Bu topraklarda milyonlarca göçmen yaşamaktadır. Böyle bir durumda işsizliğin artması, barınma sorunun büyümesi ya da yaşamsal uyuşmazlıkların olmaması elbette ki düşünülemez. Ancak bunların sorumlusu göçmenler değildir. Her sorunda olduğu gibi göçmen sorunu da sınıfsal bir temele sahiptir. Burada sorunu katmerleştiren ise AKP iktidarının temsilcisi olduğu sermaye sınıfı adına uyguladığı emperyalist baskı ve sömürü politikalarıdır.
Emperyalist politikaların ve çatışmaların yola açtığı savaşlar nedeniyle binlerce insan yerinden yurdundan ediliyor. Emperyalist ülkeler yerinden yurdundan edilen insanları bir yandan ucuz işgücü olarak kullanırken, öte yandan yerinden yurdundan edilen on milyonlarca insanın Avrupa ülkelerine göç etmesini engellemek için geçiş yollarındaki ülkelerle kirli anlaşmalar yapılıyor.

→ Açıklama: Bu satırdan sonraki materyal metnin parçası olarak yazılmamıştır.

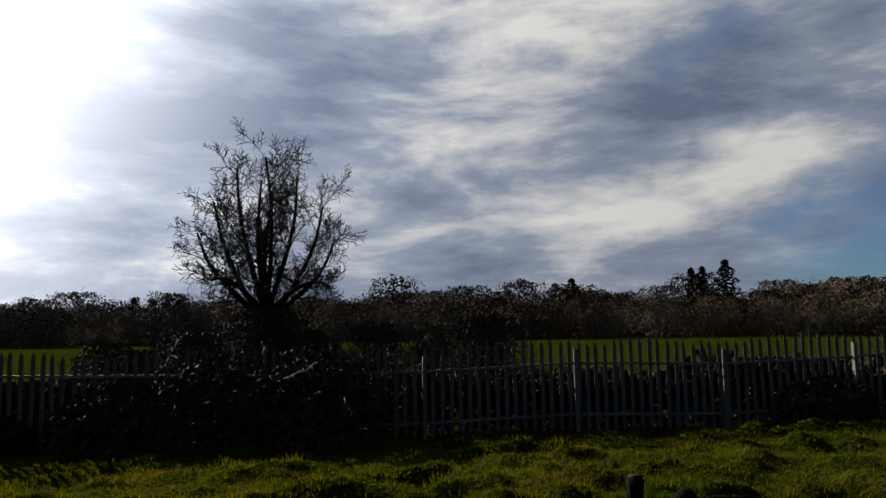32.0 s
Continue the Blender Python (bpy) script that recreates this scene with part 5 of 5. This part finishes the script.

Ahmet Davutoğlu’nun dışişleri bakanı olduğu dönemde göçmenler üzerinden yapılan “Kayseri pazarlığı” emperyalistlerin göçmen sorununa bakışının bir özeti idi. Son yansıyan bilgilere göre ise, AB üyesi ülkeler, ortak göç ve iltica kuralları görüşmesi sonucu anlaşmaya vardı. Sığınmacı kabul etmeyen ülke, ev sahipliği yapan ülkeye kişi başına 20 bin Euro ödeyecek.
İngiltere İçişleri Bakanlığı’nın, göçmenlerin İngiltere’ye ulaşmasını önlemek için geçen yıl “Türk sınır güçlerine” 3 milyon sterlinden fazla fon sağladığı ortaya çıktı. The Guardian gazetesinin bilgi edinme özgürlüğü (FOI) kapsamında elde ettiği belgelere göre, Türkiye’nin sınır gücü operasyonları için sağlanan finansman 3 milyon sterline yükseldi. Bu “para yardımı”ları aynı zamanda göçmenlerin başka ülkelere geçmesini engellemek için kullanılan şiddetin artması anlamına geliyor.
Göçmenler hangi ülkede olursa olsun ucuz işgücü olarak kullanılmaktadır. Göçmenler, pek çok sektörde insani koşullardan uzak ve ağır sömürü koşulları altında çalıştırılıyor. Son olarak, Çalışma ve Sosyal Güvenlik Bakanlığı’nın 2022 yılı Faaliyet Raporu yayınladı. Bu rapora göre, 2022-2025 tarihleri arasında İstanbul, Bursa, İzmir, Kocaeli, Konya, Adana, Antep, Urfa'da geçici koruma sağlanan Suriyelilerin iş bulması için 80 milyon Euro bütçeli bir proje yürütülüyor. 2011 yılında Türkiye’de “yabancıların” başvurduğu çalışma izni sayısı 17 bin 466 iken, bu sayı 10 yılda 195 bin 236’lık artışla 212 bin 702’ye çıkmış durumda. Bu rakamlar da gösteriyor ki Suriye'deki iç savaşın başladığı 2011'den bu yana çalışma izni için başvuranların sayısı 12 kat artmış.
İşsizliğin, açlığın ve yoksulluğun artmasının sebebi göçmenler değildir. Ancak sermaye iktidarı bu sorunları kullanarak göçmen düşmanlığını kışkırtmaktadır. Sadece Türkiye’de değil dünya işgücünün %5’inin göçmen işçilerle karşılanıyor. Göçmenleri ucuz emek gücü olarak kullanan sermaye muazzam bir zenginlik elde etmektedir. Bir taraftan kasalarını doldururken öte yandan da göçmen karşıtlığı üzerinden işçileri ve halkları birbirine düşmanlaştırarak yönetmektedir.
Sermaye sınıfı, işçi sınıfının alınteri üzerinden zenginleşirken diline, dinine, ulusuna, cinsiyetine ve yaşına bakmaz. Sermaye için aslolan tek şey emeğin ucuza mal edilmesi ve kasalarının tıka basa dolmasıdır. Sermaye her yolla işçilerin birlik olmaması için “kutsal” kabul edilen her şeyi işçiler ve halklar arasında düşmanlık yaratmak için kullanır. Vatan, millet, din, aile vb. “kutsal” kavramlar üzerinden halklar arasında yaratılan düşmanlık da bunu göstermektedir.